The Wolverines (2-2) open their Big Ten Conference schedule at 4 p.m. today at Purdue, where Roundtree originally committed to play college football in 2007 before he made an 11th-hour decision to sign with the Wolverines in February of 2008.
Michigan still maintains its goal of winning a conference title.
“It’s zero-zero right now,” Roundtree said, referring to Michigan’s conference record. “Now we know where our mind is set, where we want to get to and what’s our goals.”
Instead of preparing for a Saturday game, Roundtree believes the temporary schedule change gave the Wolverines some perspective in preparation for resuming their schedule.
“In this bye, we just learned a lot of things,” Roundtree said. “Getting back in shape.

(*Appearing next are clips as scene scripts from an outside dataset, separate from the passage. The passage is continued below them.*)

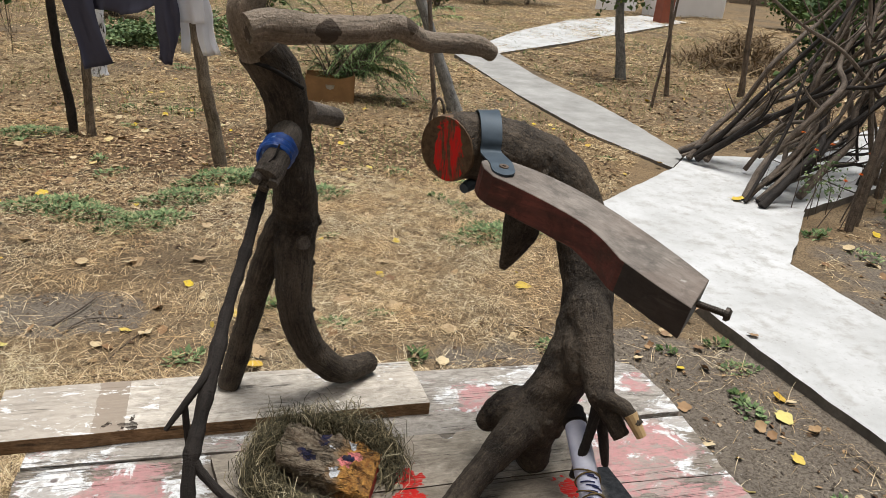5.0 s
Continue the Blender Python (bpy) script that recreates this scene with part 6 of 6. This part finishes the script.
for k in range(60):
    x, y = random.uniform(-4.7, -1.9), random.uniform(0.3, 5.0)
    drop_leaf(x, y, random.choice((1, 1, 2, 2, 0)), random.uniform(0.05, 0.11), k)
for k in range(40):
    x, y = random.gauss(-2.45, 0.28), random.gauss(0.75, 0.50)
    if x > -2.72:
        drop_leaf(x, y, random.choice((1, 2, 2, 2, 0)), random.uniform(0.06, 0.12), k, float(ground_z(x, y)) + random.uniform(0.012, 0.04))


def leaf_drift(n, zone, size, seed, label):
    """Countless small curled leaves, joined."""
    r = random.Random(seed)
    verts, faces = [], []
    shapes = [LEAVES[1][q] for q in range(4)]
    shapes = [([tuple(v.co) for v in m.vertices], [tuple(p.vertices) for p in m.polygons if len(p.vertices) == 4][:22]) for m in shapes]
    for _ in range(n):
        x, y = r.uniform(zone[0], zone[1]), r.uniform(zone[2], zone[3])
        if on_slab(np.array([x]), np.array([y]))[0]:
            continue
        m = pose(x, y, float(ground_z(x, y)) + 0.010, r.gauss(0, 18), r.gauss(0, 18), r.uniform(0, 360)) @ Matrix.Scale(r.uniform(*size), 4)
        v, f = shapes[r.randrange(4)]
        b = len(verts)
        verts += [m @ Vector(q) for q in v[:45]]
        faces += [tuple(b + q for q in p) for p in f] + [(b, b + 1 + q, b + 1 + (q + 1) % 22) for q in range(22)]
    return tagged(mesh("leaf_litter", verts, faces, DRIFT), label, "leaf litter", kind="stuff")


DRIFT = litter_tint("drifted_leaves", ((0.0, (0.16, 0.085, 0.042)), (0.35, (0.30, 0.19, 0.10)), (0.65, (0.46, 0.35, 0.20)), (0.86, (0.58, 0.48, 0.31)), (0.93, (0.55, 0.40, 0.04)), (1.0, (0.62, 0.46, 0.03))), False, 0.7, 0.3)
leaf_drift(520, (-5.6, -1.6, 0.0, 6.0), (0.04, 0.09), 1, "mixed fallen leaves by the undergrowth")
leaf_drift(700, (-2.2, 2.6, 0.8, 9.0), (0.03, 0.07), 2, "small dry leaves scattered over the straw")
leaf_drift(260, (2.7, 7.0, -0.5, 9.0), (0.04, 0.09), 3, "dry leaves on the earth beyond the path")
drop_leaf(2.78, 3.70, 0, 0.11, 3, 0.056)

# ---- each thing's own origin at its base ----
for ob in [q for q in scene.objects if q.type == "EMPTY" and q.parent is None and q.children]:
    low, high = np.full(3, 1e9), np.full(3, -1e9)
    for child in ob.children:
        if child.type == "MESH" and len(child.data.vertices):
            co = np.empty(len(child.data.vertices) * 3, np.float32)
            child.data.vertices.foreach_get("co", co)
            m = np.array(child.matrix_basis)
            co = co.reshape(-1, 3) @ m[:3, :3].T + m[:3, 3]
            low, high = np.minimum(low, co.min(0)), np.maximum(high, co.max(0))
    base = Vector(((low[0] + high[0]) / 2, (low[1] + high[1]) / 2, low[2]))
    for child in ob.children:
        child.matrix_parent_inverse = Matrix.Translation(-base)
    ob.location = base
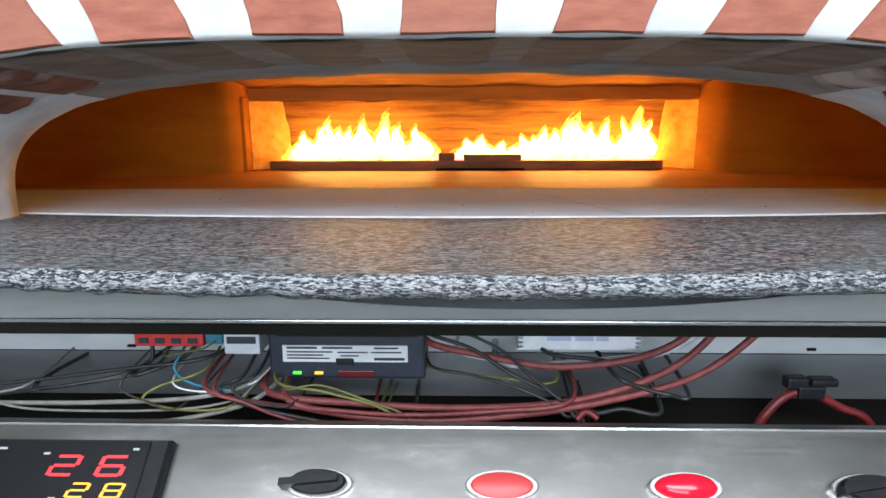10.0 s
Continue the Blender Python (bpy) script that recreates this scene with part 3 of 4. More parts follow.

Coach had us come in and run extra, and I feel like it’s just going to help us adjust to the game. Instead of being tired out there, we’ll be more in shape.”
Roundtree’s initiative is something that’s trickled down to the rest of Michigan’s receiving corps. After Michigan’s loss to Notre Dame, the fifth-year senior pow-wowed with the rest of Michigan’s receivers and issued an edict: Any slacking off or loafing in practice, and you’ll be required to do extra running to make up for the lack of effort.
“All the wide receivers, we’ve got to hustle to the ball and to the end zone after a catch,” Roundtree said. “Even if a run is called, you’ve got to run to the end zone. I feel like if we don’t run to the end zone, then it’s alright to loaf. And how many loafs, then that’s how many gassers you have to run.”
In making that decision, Roundtree fell back on the example Michigan’s receivers set last season, and his own less-than-stellar example.
“I felt like I wasn’t doing that during through the season and it kind of showed, through film,” Roundtree said. “We’ve got to put that back in through practice. Even though it’s going to be hard, in practice, because you get so many reps, in a game you’ll just be used to it. I feel like we had to do that. Because seeing us on film, man, it was terrible.”
That kind of initiative has stood out to Michigan coach Brady Hoke.
“He’s been a guy who you can count on any time, whether it be on special teams, whether it be when a team run whatever it might be,” Hoke said. “Roy’s leadership and his commitment to his teammates, those are things that stick out to me.”